══ Material to process

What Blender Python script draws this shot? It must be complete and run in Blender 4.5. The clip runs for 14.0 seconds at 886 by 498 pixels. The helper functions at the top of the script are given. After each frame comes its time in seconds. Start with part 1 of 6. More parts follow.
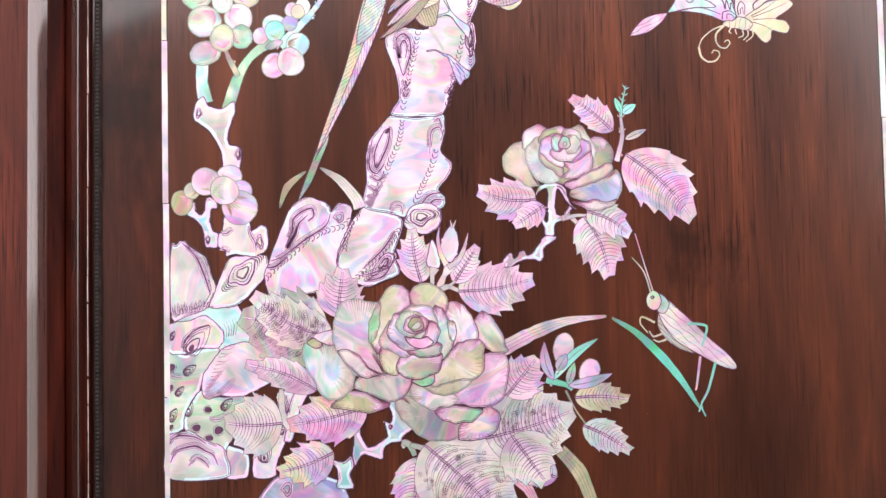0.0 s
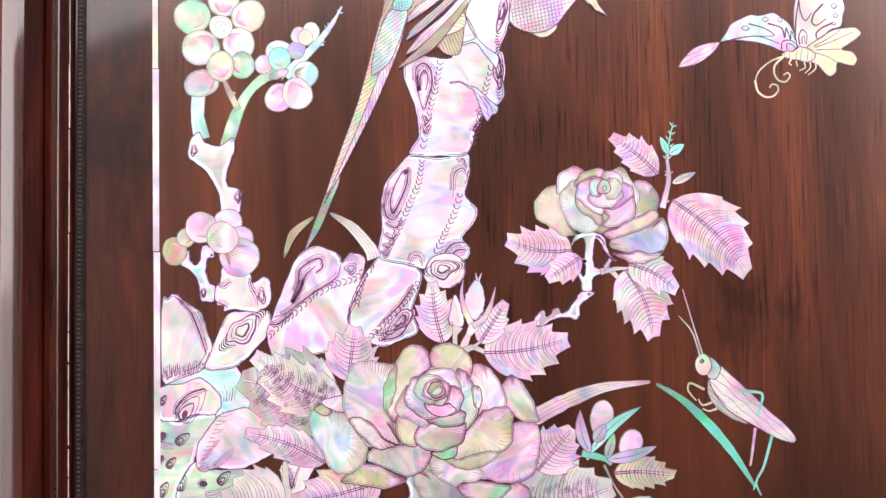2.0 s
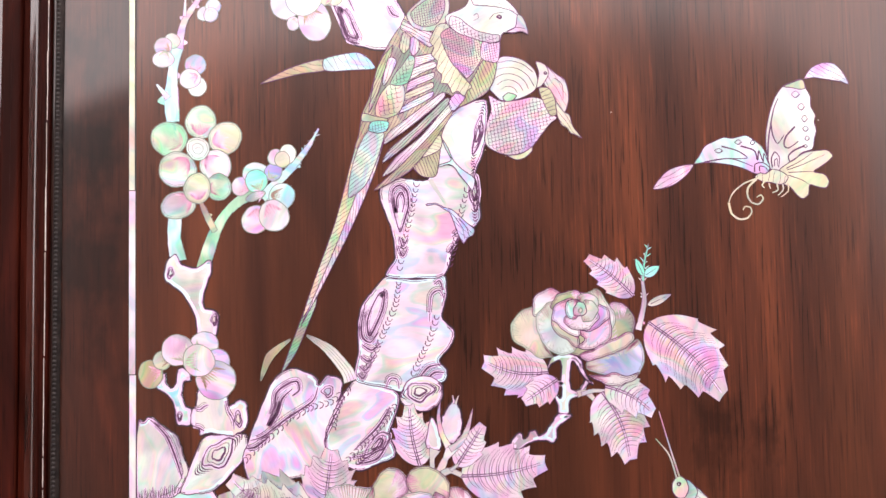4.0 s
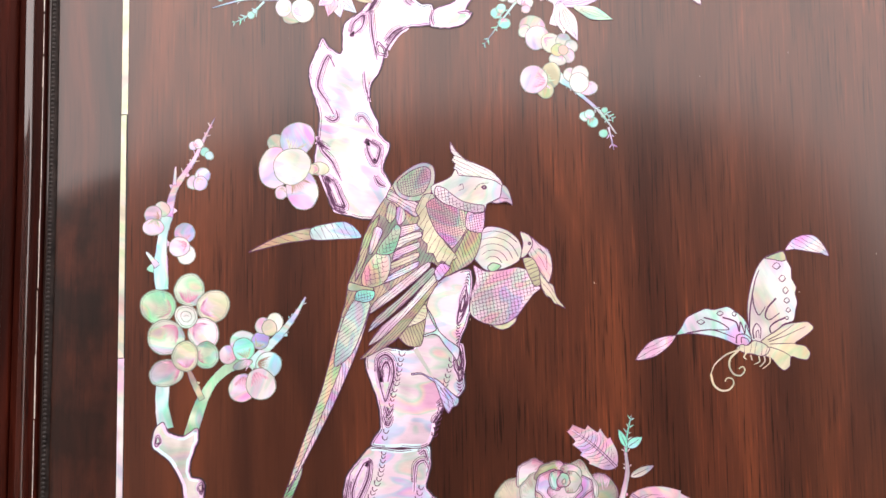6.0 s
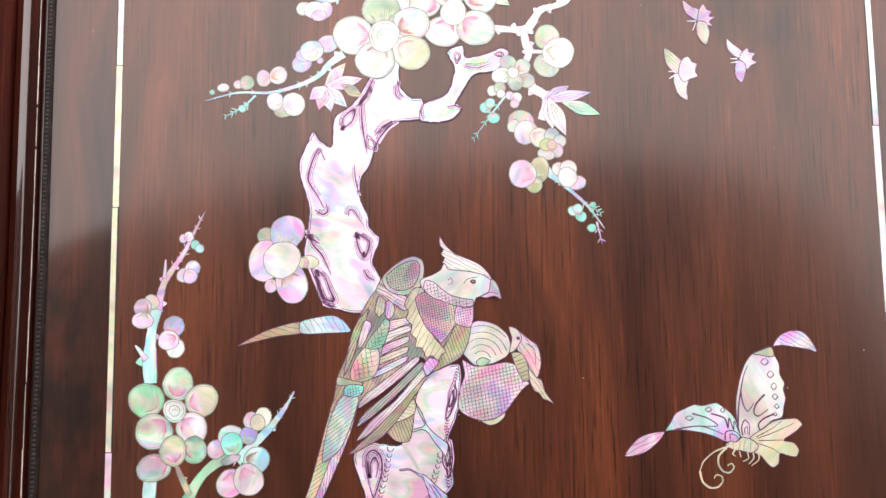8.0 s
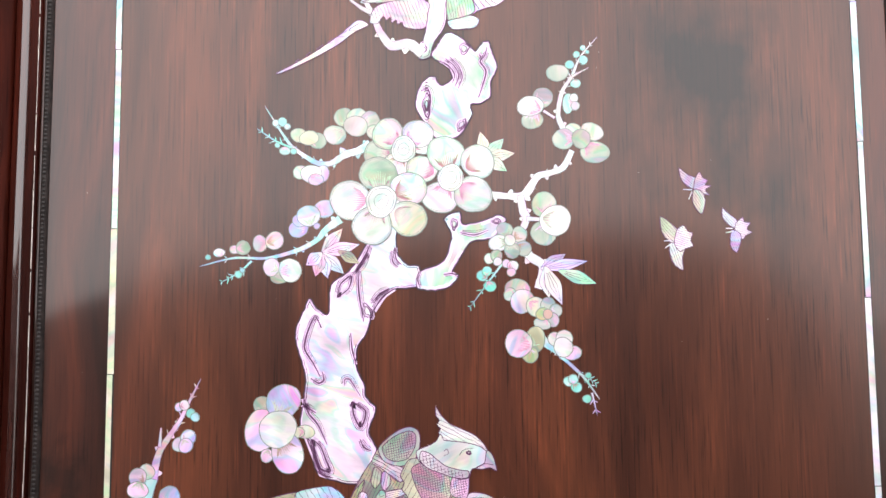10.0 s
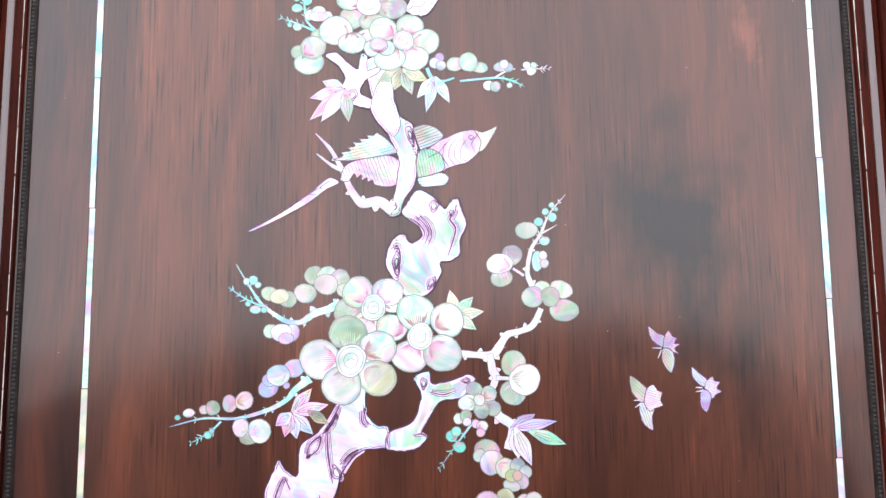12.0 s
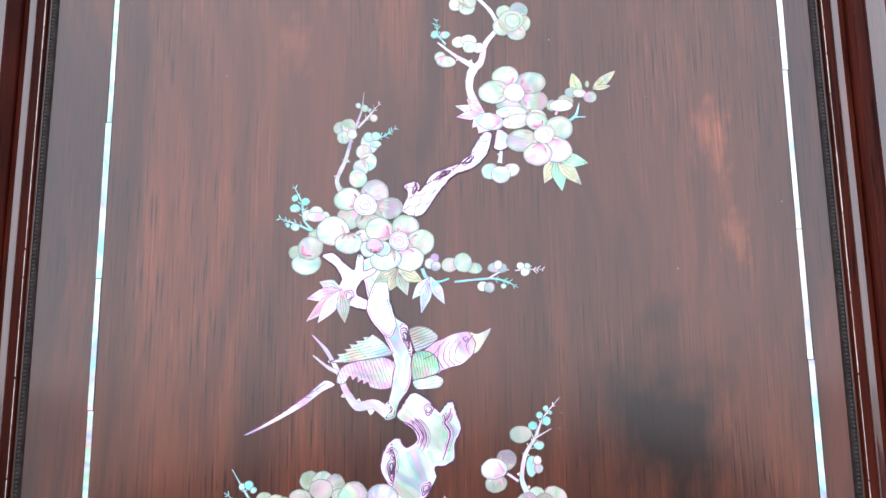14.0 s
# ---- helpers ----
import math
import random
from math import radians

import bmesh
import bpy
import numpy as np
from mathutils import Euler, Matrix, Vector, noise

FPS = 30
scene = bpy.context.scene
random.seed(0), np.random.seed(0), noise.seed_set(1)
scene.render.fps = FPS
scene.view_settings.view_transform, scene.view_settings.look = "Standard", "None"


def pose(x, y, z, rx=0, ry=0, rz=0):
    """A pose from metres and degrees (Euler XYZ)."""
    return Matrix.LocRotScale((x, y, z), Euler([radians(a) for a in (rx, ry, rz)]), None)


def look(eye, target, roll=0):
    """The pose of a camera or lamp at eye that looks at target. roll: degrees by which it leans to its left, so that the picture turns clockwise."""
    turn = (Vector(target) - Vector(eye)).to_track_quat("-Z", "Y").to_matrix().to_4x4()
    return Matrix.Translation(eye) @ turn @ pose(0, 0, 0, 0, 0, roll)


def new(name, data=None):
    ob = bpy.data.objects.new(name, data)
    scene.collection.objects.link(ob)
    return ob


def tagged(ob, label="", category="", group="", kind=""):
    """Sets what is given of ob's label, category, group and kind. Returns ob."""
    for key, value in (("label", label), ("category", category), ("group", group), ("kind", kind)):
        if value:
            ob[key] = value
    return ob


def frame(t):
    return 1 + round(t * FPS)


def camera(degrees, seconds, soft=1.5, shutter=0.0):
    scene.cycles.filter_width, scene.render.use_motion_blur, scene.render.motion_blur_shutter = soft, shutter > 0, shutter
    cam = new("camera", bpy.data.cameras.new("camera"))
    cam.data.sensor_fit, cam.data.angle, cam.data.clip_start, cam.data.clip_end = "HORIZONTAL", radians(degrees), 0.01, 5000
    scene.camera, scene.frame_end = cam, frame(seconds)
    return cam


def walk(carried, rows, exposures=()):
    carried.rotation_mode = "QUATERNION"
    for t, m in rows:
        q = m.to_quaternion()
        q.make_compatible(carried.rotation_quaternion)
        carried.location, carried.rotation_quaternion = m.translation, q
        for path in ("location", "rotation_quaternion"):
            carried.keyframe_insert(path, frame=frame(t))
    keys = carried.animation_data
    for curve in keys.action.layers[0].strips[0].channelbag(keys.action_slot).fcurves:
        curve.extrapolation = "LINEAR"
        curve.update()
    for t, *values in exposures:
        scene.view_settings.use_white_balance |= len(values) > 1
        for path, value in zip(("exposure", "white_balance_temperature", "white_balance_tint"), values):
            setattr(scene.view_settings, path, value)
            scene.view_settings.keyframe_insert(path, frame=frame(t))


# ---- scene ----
cam = camera(62.0, 14.0, soft=1.5)
PATH = [
    (0, (-0.032, -0.411, 1.129), (-0.089, 1.587, 1.193), -1.1),
    (0.5, (-0.044, -0.364, 1.128), (-0.093, 1.635, 1.167), -1.3),
    (1, (-0.046, -0.367, 1.14), (-0.106, 1.632, 1.18), -1.2),
    (1.5, (-0.049, -0.367, 1.149), (-0.103, 1.631, 1.214), -0.9),
    (2, (-0.046, -0.368, 1.16), (-0.097, 1.631, 1.216), -0.8),
    (2.5, (-0.044, -0.368, 1.17), (-0.095, 1.631, 1.221), -0.8),
    (3, (-0.042, -0.369, 1.183), (-0.084, 1.628, 1.263), -0.9),
    (5.5, (-0.029, -0.376, 1.271), (-0.057, 1.621, 1.379), -1.1),
    (6, (-0.027, -0.379, 1.292), (-0.062, 1.617, 1.426), -0.9),
    (6.5, (-0.026, -0.379, 1.308), (-0.053, 1.616, 1.447), -0.7),
    (7, (-0.024, -0.381, 1.32), (-0.054, 1.613, 1.479), -0.8),
    (9.5, (-0.021, -0.387, 1.381), (-0.042, 1.603, 1.574), -0.6),
    (10, (-0.025, -0.392, 1.425), (-0.022, 1.602, 1.581), -0.5),
    (10.5, (-0.025, -0.395, 1.445), (-0.029, 1.598, 1.609), -0.1),
    (11, (-0.016, -0.394, 1.441), (-0.037, 1.592, 1.675), 0.3),
    (11.5, (-0.011, -0.395, 1.459), (-0.022, 1.594, 1.671), -0.0),
    (12, (-0.006, -0.4, 1.496), (-0.012, 1.588, 1.721), -0.6),
    (12.5, (-0.007, -0.406, 1.517), (-0.024, 1.574, 1.802), -0.4),
    (13, (-0.015, -0.409, 1.535), (-0.034, 1.572, 1.81), -0.3),
    (13.5, (-0.015, -0.409, 1.545), (-0.021, 1.57, 1.83), -0.3),
    (14, (0.0, -0.417, 1.587), (-0.015, 1.557, 1.908), -0.6),
]

walk(cam, [(t, look(eye, target, roll)) for t, eye, target, roll in PATH],
     [(0.0, 1.30, 7000, 15), (0.6, 1.42, 7000, 15), (3.0, 1.38, 7000, 15), (6.5, 1.10, 7250, 12), (9.5, 0.97, 6700, 5.5), (12.0, 0.92, 6100, 4.5), (14.0, 0.81, 5900, 6)])

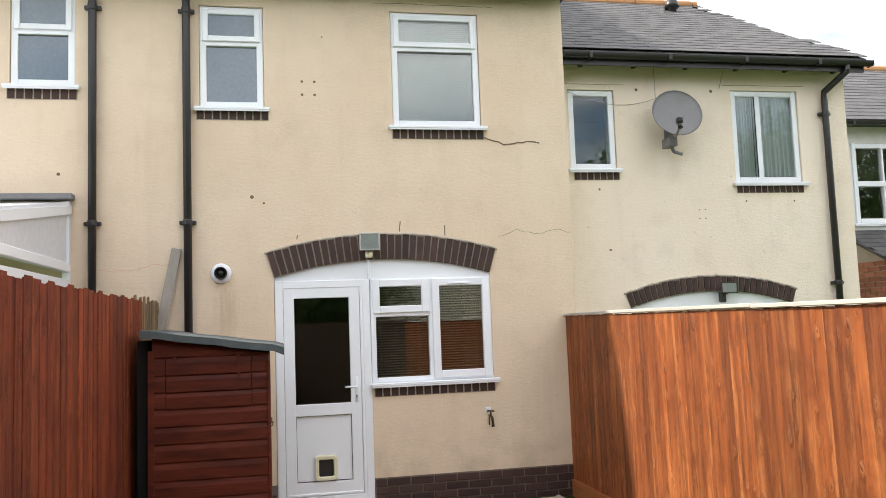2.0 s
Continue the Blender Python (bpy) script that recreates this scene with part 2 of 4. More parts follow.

════

Your task is to set down the records shown above exactly, minus any pictures.

Output —
What Blender Python script draws this shot? It must be complete and run in Blender 4.5. The clip runs for 14.0 seconds at 886 by 498 pixels. The helper functions at the top of the script are given. After each frame comes its time in seconds. Start with part 1 of 6. More parts follow.
0.0 s
2.0 s
4.0 s
6.0 s
8.0 s
10.0 s
12.0 s
14.0 s
# ---- helpers ----
import math
import random
from math import radians

import bmesh
import bpy
import numpy as np
from mathutils import Euler, Matrix, Vector, noise

FPS = 30
scene = bpy.context.scene
random.seed(0), np.random.seed(0), noise.seed_set(1)
scene.render.fps = FPS
scene.view_settings.view_transform, scene.view_settings.look = "Standard", "None"


def pose(x, y, z, rx=0, ry=0, rz=0):
    """A pose from metres and degrees (Euler XYZ)."""
    return Matrix.LocRotScale((x, y, z), Euler([radians(a) for a in (rx, ry, rz)]), None)


def look(eye, target, roll=0):
    """The pose of a camera or lamp at eye that looks at target. roll: degrees by which it leans to its left, so that the picture turns clockwise."""
    turn = (Vector(target) - Vector(eye)).to_track_quat("-Z", "Y").to_matrix().to_4x4()
    return Matrix.Translation(eye) @ turn @ pose(0, 0, 0, 0, 0, roll)


def new(name, data=None):
    ob = bpy.data.objects.new(name, data)
    scene.collection.objects.link(ob)
    return ob


def tagged(ob, label="", category="", group="", kind=""):
    """Sets what is given of ob's label, category, group and kind. Returns ob."""
    for key, value in (("label", label), ("category", category), ("group", group), ("kind", kind)):
        if value:
            ob[key] = value
    return ob


def frame(t):
    return 1 + round(t * FPS)


def camera(degrees, seconds, soft=1.5, shutter=0.0):
    scene.cycles.filter_width, scene.render.use_motion_blur, scene.render.motion_blur_shutter = soft, shutter > 0, shutter
    cam = new("camera", bpy.data.cameras.new("camera"))
    cam.data.sensor_fit, cam.data.angle, cam.data.clip_start, cam.data.clip_end = "HORIZONTAL", radians(degrees), 0.01, 5000
    scene.camera, scene.frame_end = cam, frame(seconds)
    return cam


def walk(carried, rows, exposures=()):
    carried.rotation_mode = "QUATERNION"
    for t, m in rows:
        q = m.to_quaternion()
        q.make_compatible(carried.rotation_quaternion)
        carried.location, carried.rotation_quaternion = m.translation, q
        for path in ("location", "rotation_quaternion"):
            carried.keyframe_insert(path, frame=frame(t))
    keys = carried.animation_data
    for curve in keys.action.layers[0].strips[0].channelbag(keys.action_slot).fcurves:
        curve.extrapolation = "LINEAR"
        curve.update()
    for t, *values in exposures:
        scene.view_settings.use_white_balance |= len(values) > 1
        for path, value in zip(("exposure", "white_balance_temperature", "white_balance_tint"), values):
            setattr(scene.view_settings, path, value)
            scene.view_settings.keyframe_insert(path, frame=frame(t))


# ---- scene ----
cam = camera(62.0, 14.0, soft=1.5)
PATH = [
    (0, (-0.032, -0.411, 1.129), (-0.089, 1.587, 1.193), -1.1),
    (0.5, (-0.044, -0.364, 1.128), (-0.093, 1.635, 1.167), -1.3),
    (1, (-0.046, -0.367, 1.14), (-0.106, 1.632, 1.18), -1.2),
    (1.5, (-0.049, -0.367, 1.149), (-0.103, 1.631, 1.214), -0.9),
    (2, (-0.046, -0.368, 1.16), (-0.097, 1.631, 1.216), -0.8),
    (2.5, (-0.044, -0.368, 1.17), (-0.095, 1.631, 1.221), -0.8),
    (3, (-0.042, -0.369, 1.183), (-0.084, 1.628, 1.263), -0.9),
    (5.5, (-0.029, -0.376, 1.271), (-0.057, 1.621, 1.379), -1.1),
    (6, (-0.027, -0.379, 1.292), (-0.062, 1.617, 1.426), -0.9),
    (6.5, (-0.026, -0.379, 1.308), (-0.053, 1.616, 1.447), -0.7),
    (7, (-0.024, -0.381, 1.32), (-0.054, 1.613, 1.479), -0.8),
    (9.5, (-0.021, -0.387, 1.381), (-0.042, 1.603, 1.574), -0.6),
    (10, (-0.025, -0.392, 1.425), (-0.022, 1.602, 1.581), -0.5),
    (10.5, (-0.025, -0.395, 1.445), (-0.029, 1.598, 1.609), -0.1),
    (11, (-0.016, -0.394, 1.441), (-0.037, 1.592, 1.675), 0.3),
    (11.5, (-0.011, -0.395, 1.459), (-0.022, 1.594, 1.671), -0.0),
    (12, (-0.006, -0.4, 1.496), (-0.012, 1.588, 1.721), -0.6),
    (12.5, (-0.007, -0.406, 1.517), (-0.024, 1.574, 1.802), -0.4),
    (13, (-0.015, -0.409, 1.535), (-0.034, 1.572, 1.81), -0.3),
    (13.5, (-0.015, -0.409, 1.545), (-0.021, 1.57, 1.83), -0.3),
    (14, (0.0, -0.417, 1.587), (-0.015, 1.557, 1.908), -0.6),
]

walk(cam, [(t, look(eye, target, roll)) for t, eye, target, roll in PATH],
     [(0.0, 1.30, 7000, 15), (0.6, 1.42, 7000, 15), (3.0, 1.38, 7000, 15), (6.5, 1.10, 7250, 12), (9.5, 0.97, 6700, 5.5), (12.0, 0.92, 6100, 4.5), (14.0, 0.81, 5900, 6)])

2.0 s
Continue the Blender Python (bpy) script that recreates this scene with part 2 of 4. More parts follow.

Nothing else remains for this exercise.